2. Execute a Systematic Sweep. Do not let your eyes wander. Instead, perform deliberate, overlapping sweeps.
- The Far Scan: Start by looking as far down the road or into the distance as possible. This gives you maximum time to perceive and plan for hazards like slowing traffic, pedestrians, or changing lights.
- The Mid-Range Check: Sweep your gaze down to the mid-range area. Check the lanes beside and ahead of you. Are vehicles maintaining speed? Is there a car in a blind spot?
- The Near Focus: Briefly check your immediate path—the area directly in front of your bumper. This is crucial for detecting sudden obstacles like debris or a child running into the street.
- The Peripheral Glance: Consciously use your peripheral vision to monitor the edges of your visual field for motion. A flicker of movement in your side vision could indicate a car merging or a cyclist approaching.
This sequence should be continuous and rhythmic, like a metronome. The exact order can be adapted (e.g., a figure-eight pattern for security patrols), but the principle of complete coverage with overlap is non-negotiable.
3. Incorporate Mirror Checks into the Pattern. Mirror checks are not isolated events; they are integral segments of your visual cycle. A good pattern incorporates interior and exterior mirror checks at predictable intervals (e.g., every 5-8 seconds while driving on a highway), always returning your primary focus to the forward path immediately after. Never stare at a mirror.
4. Reassess and Update Your Mental Model. Each sweep updates your brain’s "mental model" of the environment. Ask yourself: What has changed since my last scan? Has a car slowed?
Each sweep updates your brain’s "mental model" of the environment. Ask yourself: What has changed since my last scan? Has a car slowed? Is a pedestrian stepping off the curb? By constantly comparing the current picture with the one you held a few seconds ago, you train your perception to flag anomalies before they become emergencies.
5. Introduce Variable Intervals for Dynamic Situations.
While a regular rhythm works well on open highways, complex environments—city intersections, construction zones, or heavy traffic—demand flexibility. When you notice increased activity (e.g., multiple vehicles merging, a traffic light turning yellow), shorten the cycle: perform a far‑scan, then immediately check mirrors and near‑focus before returning to the mid‑range. Conversely, on long, low‑traffic stretches you can lengthen the interval slightly, using the extra time to scan farther ahead or to monitor roadside signage for upcoming changes.
6. Integrate Auditory and Tactile Cues.
Vision is the primary sense, but supplementing it with sound and feel improves pattern robustness. Listen for engine pitch changes that signal acceleration or braking nearby, and feel subtle vibrations through the steering wheel that may indicate a tire losing grip or a rumble strip. When an auditory cue draws your attention, briefly pause the visual sweep to verify the source, then resume the pattern where you left off.

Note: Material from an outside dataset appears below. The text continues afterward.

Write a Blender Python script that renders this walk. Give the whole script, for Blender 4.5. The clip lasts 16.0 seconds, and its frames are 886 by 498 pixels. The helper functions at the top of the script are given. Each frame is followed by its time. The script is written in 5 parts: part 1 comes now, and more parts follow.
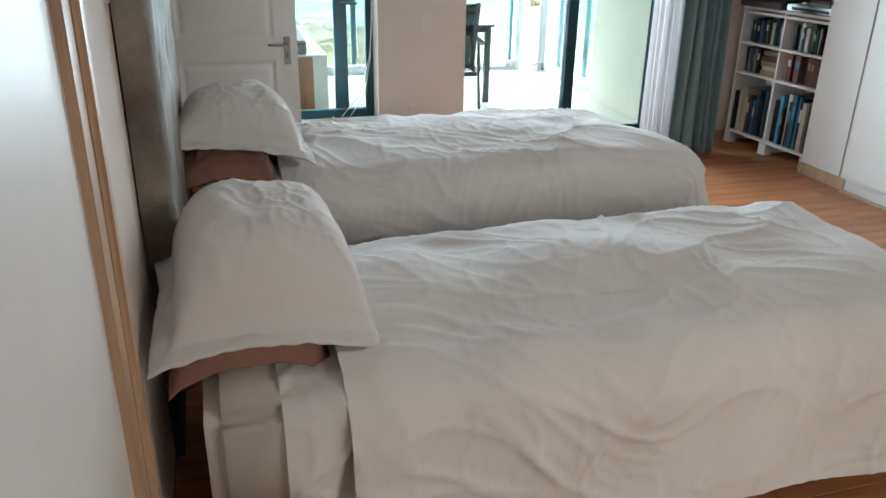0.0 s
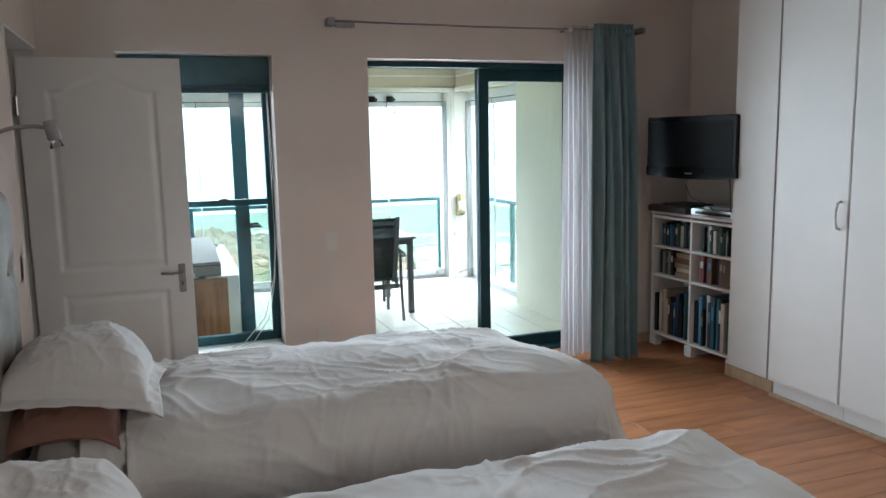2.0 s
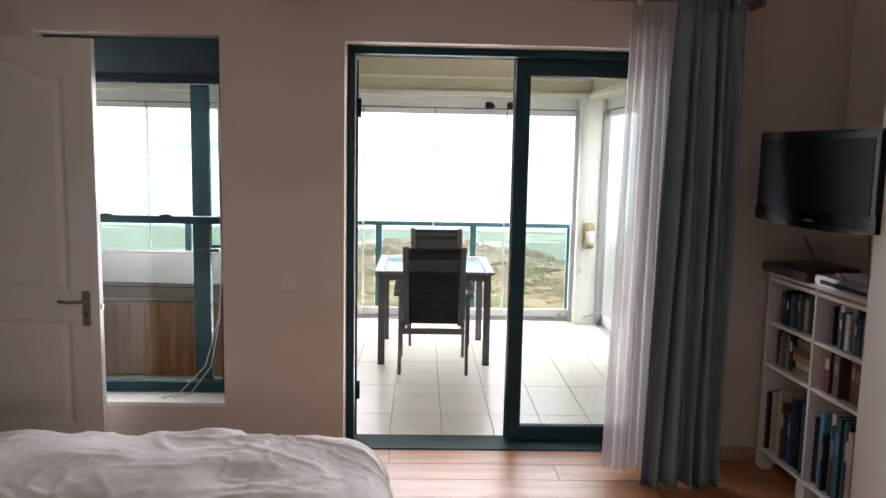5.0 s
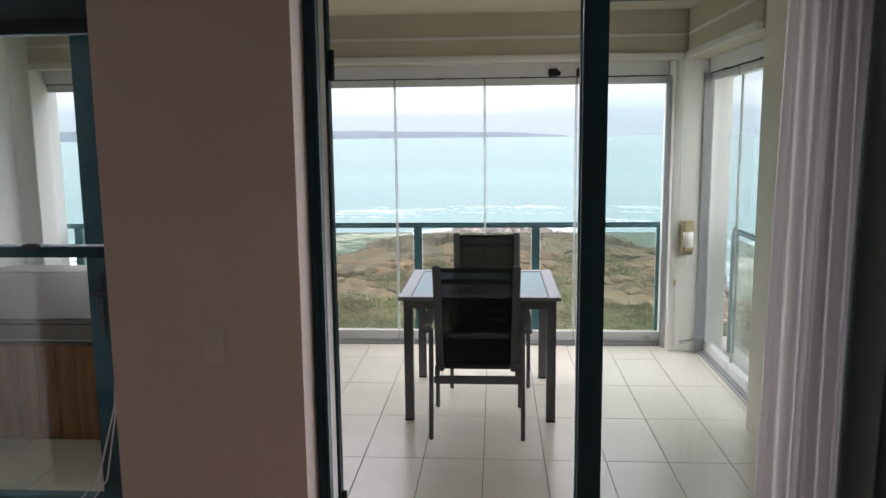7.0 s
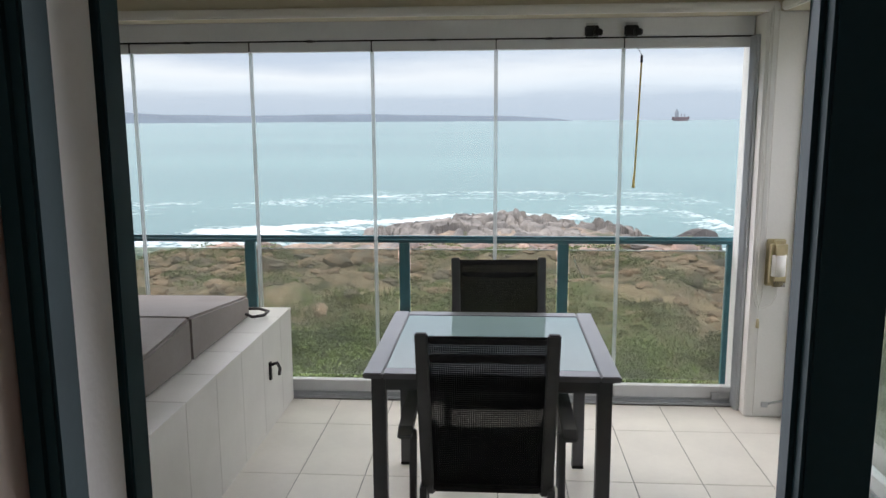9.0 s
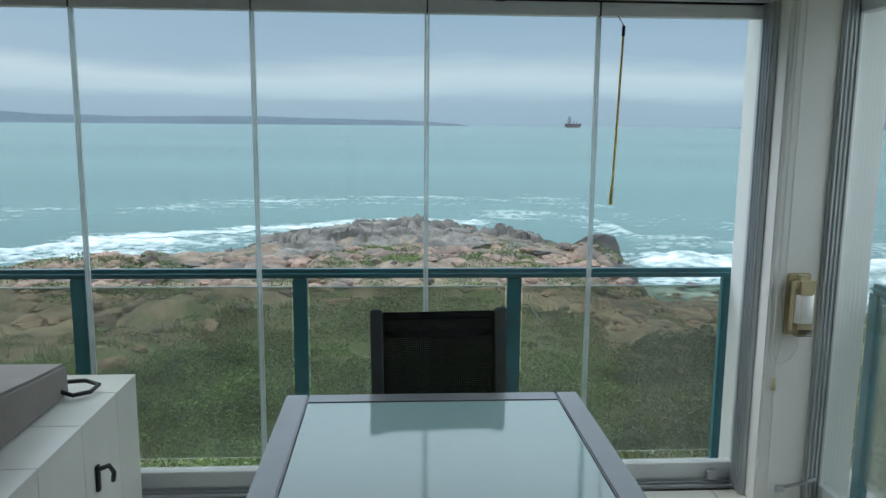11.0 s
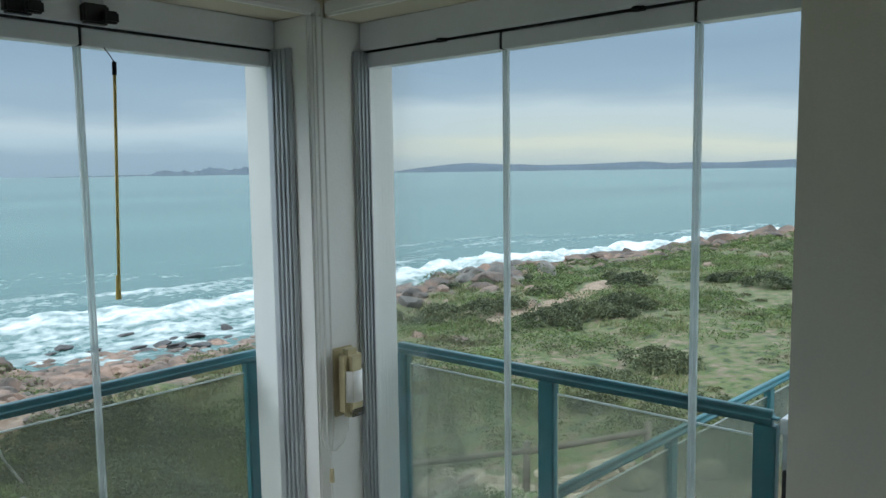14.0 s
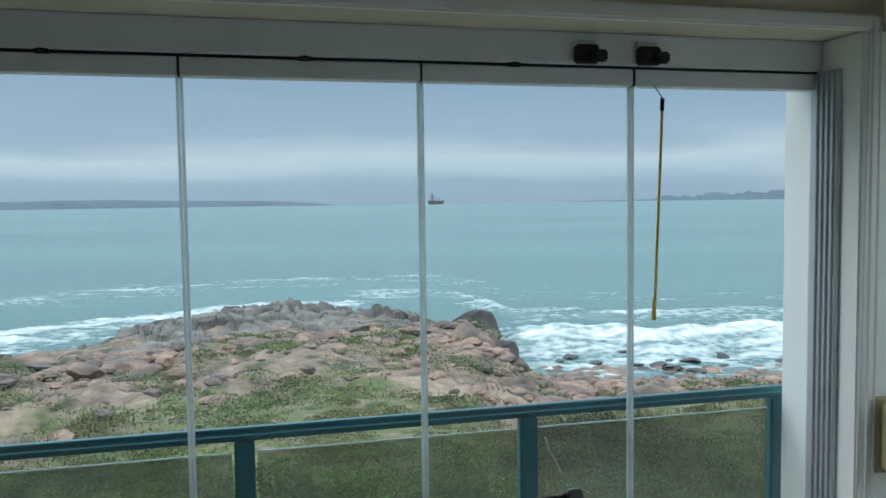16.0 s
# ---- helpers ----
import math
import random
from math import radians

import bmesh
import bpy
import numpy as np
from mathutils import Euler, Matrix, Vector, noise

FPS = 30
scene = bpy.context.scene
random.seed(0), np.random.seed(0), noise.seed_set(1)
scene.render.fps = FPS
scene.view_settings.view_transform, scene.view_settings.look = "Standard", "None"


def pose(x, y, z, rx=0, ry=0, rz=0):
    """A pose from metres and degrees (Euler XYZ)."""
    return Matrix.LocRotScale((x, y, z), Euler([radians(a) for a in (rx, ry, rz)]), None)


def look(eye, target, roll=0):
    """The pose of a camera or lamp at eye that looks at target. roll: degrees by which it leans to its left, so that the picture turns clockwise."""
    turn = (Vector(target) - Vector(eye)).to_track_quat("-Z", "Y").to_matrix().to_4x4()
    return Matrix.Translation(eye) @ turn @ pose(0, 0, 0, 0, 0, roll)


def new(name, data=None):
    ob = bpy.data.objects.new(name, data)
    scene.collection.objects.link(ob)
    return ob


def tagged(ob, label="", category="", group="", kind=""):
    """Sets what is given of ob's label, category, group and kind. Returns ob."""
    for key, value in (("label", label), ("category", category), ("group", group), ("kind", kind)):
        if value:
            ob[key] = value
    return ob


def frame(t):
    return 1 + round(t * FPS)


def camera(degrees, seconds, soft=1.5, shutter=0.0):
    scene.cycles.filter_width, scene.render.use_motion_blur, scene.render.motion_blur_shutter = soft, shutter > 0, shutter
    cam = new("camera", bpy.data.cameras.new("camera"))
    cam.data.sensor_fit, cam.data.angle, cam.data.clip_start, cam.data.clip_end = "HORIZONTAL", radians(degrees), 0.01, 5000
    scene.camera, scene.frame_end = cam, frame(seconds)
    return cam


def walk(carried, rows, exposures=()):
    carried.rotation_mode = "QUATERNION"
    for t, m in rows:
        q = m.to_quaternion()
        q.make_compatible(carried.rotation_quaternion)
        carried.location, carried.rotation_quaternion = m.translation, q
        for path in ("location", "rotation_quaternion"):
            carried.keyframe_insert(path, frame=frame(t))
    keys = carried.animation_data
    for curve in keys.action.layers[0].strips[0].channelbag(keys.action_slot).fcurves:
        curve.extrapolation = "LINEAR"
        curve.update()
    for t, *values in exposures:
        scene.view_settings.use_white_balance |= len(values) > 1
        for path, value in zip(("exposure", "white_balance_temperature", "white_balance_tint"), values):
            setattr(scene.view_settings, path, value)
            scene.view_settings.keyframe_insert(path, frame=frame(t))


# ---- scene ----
# ---------------------------------------------------------------- camera and its walk
cam = camera(59.7, 16.0)
PATH = [
    (0, (0.52, -5.121, 1.538), (1.053, -3.357, 0.76), 1.0),
    (0.5, (0.55, -5.121, 1.559), (1.223, -3.337, 0.955), -0.1),
    (1, (0.571, -5.11, 1.581), (1.281, -3.295, 1.131), -1.1),
    (1.5, (0.678, -5.043, 1.586), (1.387, -3.206, 1.236), -1.0),
    (2, (0.904, -4.929, 1.592), (1.579, -3.068, 1.304), -1.1),
    (2.5, (1.139, -4.748, 1.553), (1.707, -2.848, 1.296), -1.0),
    (3, (1.459, -4.575, 1.578), (1.919, -2.642, 1.351), -0.3),
    (3.5, (1.782, -4.455, 1.579), (2.164, -2.504, 1.356), 0.5),
    (4, (2.075, -4.297, 1.538), (2.32, -2.326, 1.304), 1.0),
    (4.2, (2.202, -4.24, 1.564), (2.392, -2.264, 1.319), 0.9),
    (6.3, (2.825, -2.89, 1.581), (2.761, -0.907, 1.325), 0.6),
    (6.5, (2.831, -2.731, 1.563), (2.737, -0.751, 1.297), 0.0),
    (7, (2.793, -2.268, 1.563), (2.657, -0.293, 1.274), -0.6),
    (7.5, (2.77, -1.847, 1.551), (2.607, 0.121, 1.237), -0.2),
    (8, (2.736, -1.423, 1.53), (2.562, 0.539, 1.185), -0.4),
    (8.5, (2.714, -1.058, 1.530), (2.560, 0.904, 1.176), -0.3),
    (8.7, (2.719, -0.875, 1.560), (2.572, 1.090, 1.214), -0.3),
    (10.8, (2.606, 0.476, 1.531), (2.667, 2.454, 1.239), 0.3),
    (11, (2.58, 0.608, 1.504), (2.703, 2.579, 1.185), 0.5),
    (11.5, (2.55, 0.902, 1.51), (2.968, 2.824, 1.147), 0.6),
    (12, (2.518, 1.137, 1.5), (3.262, 2.952, 1.113), 0.2),
    (12.5, (2.474, 1.336, 1.52), (3.549, 2.981, 1.149), -0.5),
    (13, (2.376, 1.456, 1.508), (3.74, 2.88, 1.17), -1.4),
    (13.5, (2.347, 1.487, 1.515), (3.839, 2.781, 1.196), -1.0),
    (14, (2.342, 1.485, 1.562), (3.849, 2.784, 1.36), -0.8),
    (14.5, (2.309, 1.509, 1.582), (3.754, 2.887, 1.473), -0.5),
    (15, (2.293, 1.51, 1.59), (3.481, 3.116, 1.488), -0.6),
    (15.5, (2.256, 1.5, 1.584), (3.095, 3.312, 1.476), -0.8),
    (16, (2.217, 1.497, 1.577), (2.68, 3.439, 1.456), -0.8),
]
EXPOSURES = [(0, 3.0, 5900, 5), (0.5, 2.9, 5700, 5), (1.0, 2.65, 5700, 6), (2.0, 2.55, 5900, 8), (3.0, 2.5, 6400, 14), (4.2, 2.45, 7000, 22), (6.3, 1.15, 6900, 25), (7.0, 0.95, 6900, 25), (8.7, 0.6, 6800, 24), (10.8, -0.05, 5900, 7), (12.5, -0.06, 5900, 7), (14.0, -0.10, 5950, 8), (16, -0.12, 5800, 7)]
walk(cam, [(t, look(eye, target, roll)) for t, eye, target, roll in PATH], EXPOSURES)
SKY, DOOR_LAMP, BACK_FILL = 2.75, 8.0, 2.0
TILE_ORIGIN = (2.73, 1.54)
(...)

7. Practice Deliberately, Then Let It Fade.
Begin training in a low‑risk setting—an empty parking lot or a quiet residential street. Verbally label each phase of your sweep (“far, mid, near, mirror”) to reinforce the sequence. After several minutes of conscious practice, switch to silent execution and notice how the pattern begins to run automatically. Periodically return to a verbal check‑up to prevent drift into lazy, unfocused glancing.
8. Avoid Common Pitfalls.
- Target Fixation: Staring at a single hazard (e.g., a braking car) narrows your field and defeats the purpose of overlapping sweeps. If you catch yourself locking onto one object, consciously shift to the next zone in your pattern.
- Mirror Overuse: Excessive mirror checking creates blind spots in the forward path. Keep mirror glances brief—just long enough to confirm position—and always re‑anchor your gaze ahead.

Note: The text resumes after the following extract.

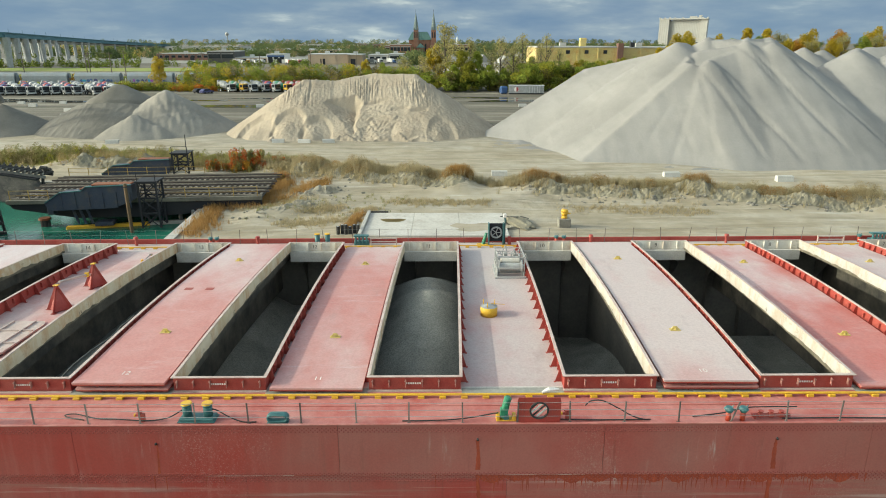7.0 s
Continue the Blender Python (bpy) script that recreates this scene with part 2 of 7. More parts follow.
far = nt.nodes.new("ShaderNodeMapRange")
far.inputs["From Min"].default_value = 120.0
far.inputs["From Max"].default_value = 142.0
nt.links.new(edge.outputs[0], far.inputs["Value"])
mix_ground = mixc(nt, far.outputs["Result"], pale, dark)
mix_ground = mixc(nt, 0.4, mix_ground, ramp(nt, g_fine, [(0.3, (0.45, 0.45, 0.45)), (0.7, (1, 1, 1))]), "MULTIPLY")
nt.links.new(mix_ground, b.inputs["Base Color"])
bump(nt, b, noise_at(nt, pos, 0.9, 8, 0.7), 0.25, 0.8)
def heap_grain(name, base, damp, coarse, run, relief=0.05, speckle=0.4, size=4.5):
    """Loose stone or sand: broad damp patches, streaks that follow the fall of the slope, and visible grain."""
    m, nt, b, pos = start_mat(name, 0.97)
    c = ramp(nt, noise_at(nt, pos, coarse, 5, 0.6), [(0.36, base), (0.68, damp)])
    streak = noise_at(nt, pos, run, 6, 0.65, (1.0, 0.22, 0.22))
    c = mixc(nt, ramp(nt, streak, [(0.54, (0, 0, 0)), (0.72, (0.55, 0.55, 0.55))]), c, damp)
    c = mixc(nt, ramp(nt, streak, [(0.30, (0.35, 0.35, 0.35)), (0.44, (0, 0, 0))]), c, tuple(min(1.0, v * 1.12) for v in base))
    grain = noise_at(nt, pos, size, 8, 0.75)
    c = mixc(nt, speckle, c, ramp(nt, grain, [(0.5 - 0.08 / speckle, (0.45 / (speckle + 0.6), 0.45 / (speckle + 0.6), 0.45 / (speckle + 0.6))), (0.5 + 0.06 / speckle, (1, 1, 1))]), "MULTIPLY")
    nt.links.new(c, b.inputs["Base Color"])
    b.inputs["Specular IOR Level"].default_value = 0.1
    bump(nt, b, grain, relief, 0.8)
    return m


M_CARGO = heap_grain("dark_stone", (0.36, 0.35, 0.305), (0.24, 0.234, 0.205), 0.4, 0.9, 0.08, 0.7, 13.0)
M_STONE = heap_grain("limestone_grit", (0.288, 0.272, 0.252), (0.225, 0.213, 0.198), 0.09, 0.55, 0.05, 0.27, 3.5)
M_SAND = heap_grain("pale_sand", (0.415, 0.348, 0.265), (0.33, 0.272, 0.205), 0.25, 0.9, 0.10)
M_GRIT = heap_grain("grey_grit", (0.215, 0.198, 0.17), (0.145, 0.135, 0.115), 0.12, 0.5, 0.08)
M_GRITP = heap_grain("pale_grit", (0.315, 0.288, 0.245), (0.225, 0.207, 0.178), 0.12, 0.5, 0.08)
M_CONC = worn("concrete", (0.47, 0.45, 0.41), (0.36, 0.34, 0.30), 0.85, coarse=0.3, fine=5, amount=0.6, relief=0.01)
M_STEEL = worn("dark_steel", (0.005, 0.007, 0.014), (0.018, 0.017, 0.018), 0.8, coarse=0.6, fine=8, amount=0.6, relief=0.006)
M_BLUE = worn("blue_grey_girder", (0.018, 0.028, 0.055), (0.042, 0.05, 0.066), 0.75, coarse=0.5, fine=8, amount=0.6, relief=0.006, third=(0.075, 0.062, 0.052))
M_TIMBER = worn("weathered_timber", (0.03, 0.029, 0.027), (0.09, 0.083, 0.07), 0.9, coarse=0.8, fine=10, amount=0.6, relief=0.02, vary=0.4)
M_RAIL = worn("rusty_rail", (0.05, 0.04, 0.035), (0.09, 0.065, 0.05), 0.7, coarse=0.8, fine=10, relief=0.004)
M_RUST = worn("rust", (0.24, 0.075, 0.025), (0.15, 0.045, 0.02), 0.85, coarse=1.5, fine=12, relief=0.006)

# ---- mesh helpers ----


def part(name, bm, material, parent=None, label="", smooth=False):
    """One mesh object from a bmesh, under a thing or a part."""
    me = bpy.data.meshes.new(name)
    bm.to_mesh(me)
    bm.free()
    if smooth:
        me.shade_smooth()
    me.materials.append(material)
    ob = new(name, me)
    if parent:
        ob.parent = parent
    if label:
        ob["label"] = label
    return ob


def share(ob, parent, m):
    """Another object on the same mesh, under parent at m."""
    o = new(ob.name.split(".")[0], ob.data)
    o.parent = parent
    o.matrix_basis = m
    return o


def thing(name, m, label, category, group="", kind=""):
    o = new(name)
    o.empty_display_size = 0.2
    o.matrix_world = m
    return tagged(o, label, category, group, kind)


def box(bm, x0, x1, y0, y1, z0, z1, bevel=0.0, m=None):
    v = [bm.verts.new(p) for p in ((x0, y0, z0), (x1, y0, z0), (x1, y1, z0), (x0, y1, z0), (x0, y0, z1), (x1, y0, z1), (x1, y1, z1), (x0, y1, z1))]
    f = [bm.faces.new([v[i] for i in q]) for q in ((3, 2, 1, 0), (4, 5, 6, 7), (0, 1, 5, 4), (1, 2, 6, 5), (2, 3, 7, 6), (3, 0, 4, 7))]
    if bevel:
        edges = list({e for q in f for e in q.edges})
        r = bmesh.ops.bevel(bm, geom=edges, offset=bevel, segments=1, affect="EDGES")
        v = list({w for q in r["faces"] for w in q.verts} | {w for w in v if w.is_valid})
    if m is not None:
        bmesh.ops.transform(bm, matrix=m, verts=v)
    return v


def rod(bm, p, q, r, seg=8, r2=None):
    """A cylinder or cone from p to q."""
    p, q = Vector(p), Vector(q)
    m = Matrix.Translation((p + q) / 2) @ (q - p).to_track_quat("Z", "Y").to_matrix().to_4x4()
    return bmesh.ops.create_cone(bm, cap_ends=True, segments=seg, radius1=r, radius2=r if r2 is None else r2, depth=(q - p).length, matrix=m)["verts"]


def tube(bm, pts, r, seg=6):
    """A round line through points."""
    pts = [Vector(p) for p in pts]
    rings = []
    for i, p in enumerate(pts):
        d = (pts[min(i + 1, len(pts) - 1)] - pts[max(i - 1, 0)]).normalized()
        a = d.orthogonal().normalized() if abs(d.z) > 0.95 else d.cross(Vector((0, 0, 1))).normalized()
        b = d.cross(a)
        rings.append([bm.verts.new(p + r * (math.cos(k * math.tau / seg) * a + math.sin(k * math.tau / seg) * b)) for k in range(seg)])
    for u, w in zip(rings, rings[1:]):
        for k in range(seg):
            bm.faces.new((u[k], u[(k + 1) % seg], w[(k + 1) % seg], w[k]))
    bm.faces.new(rings[0][::-1])
    bm.faces.new(rings[-1])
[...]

- Peripheral Neglect: Relying solely on central vision misses motion at the edges. Train peripheral awareness by occasionally fixing your gaze on a distant point while attempting to detect movement in your periphery without moving your eyes.

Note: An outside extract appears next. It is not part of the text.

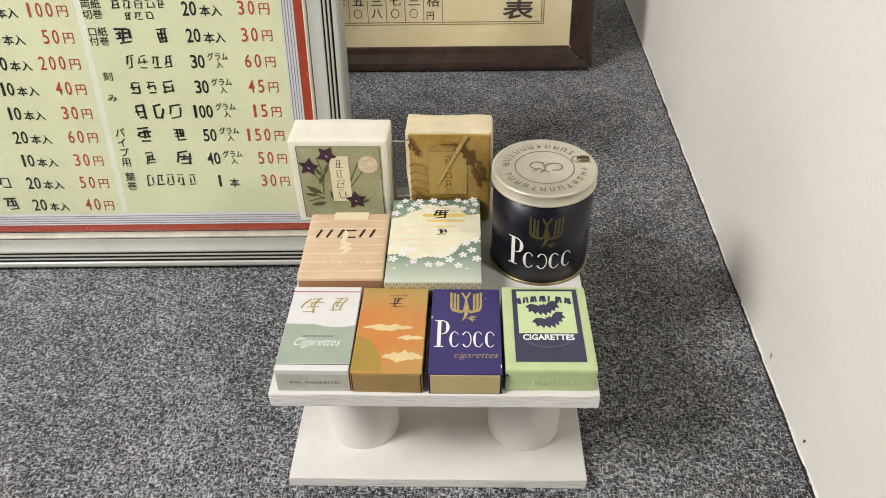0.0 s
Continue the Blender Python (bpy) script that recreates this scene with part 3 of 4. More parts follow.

9. Scale the Pattern to Other Domains. The same principles translate seamlessly to aviation (instrument scan, outside visual scan, and cockpit checklist integration), maritime navigation (horizon sweep, radar overlay, and buoy monitoring), and even security patrols (area segmentation, overlap, and periodic reassessment). By mastering the foundational visual search pattern in one context, you create a transferable skill set that enhances situational awareness across high‑stakes professions.
Conclusion
A reliable visual search pattern is not a static habit but a living, adaptable loop of observation, comparison, and action. By anchoring your gaze to fixed reference points, executing deliberate overlapping sweeps, integrating mirror and peripheral checks, updating your mental model, and adjusting intervals to environmental demands, you transform reactive glancing into proactive perception. Consistent, deliberate practice turns this sequence into an automatic safeguard, granting you the precious seconds needed to anticipate and avoid danger—whether you’re behind the wheel, in the cockpit, or on the bridge. Mastering this pattern is, ultimately, an investment in safety, precision, and confidence wherever split‑second visual judgment matters.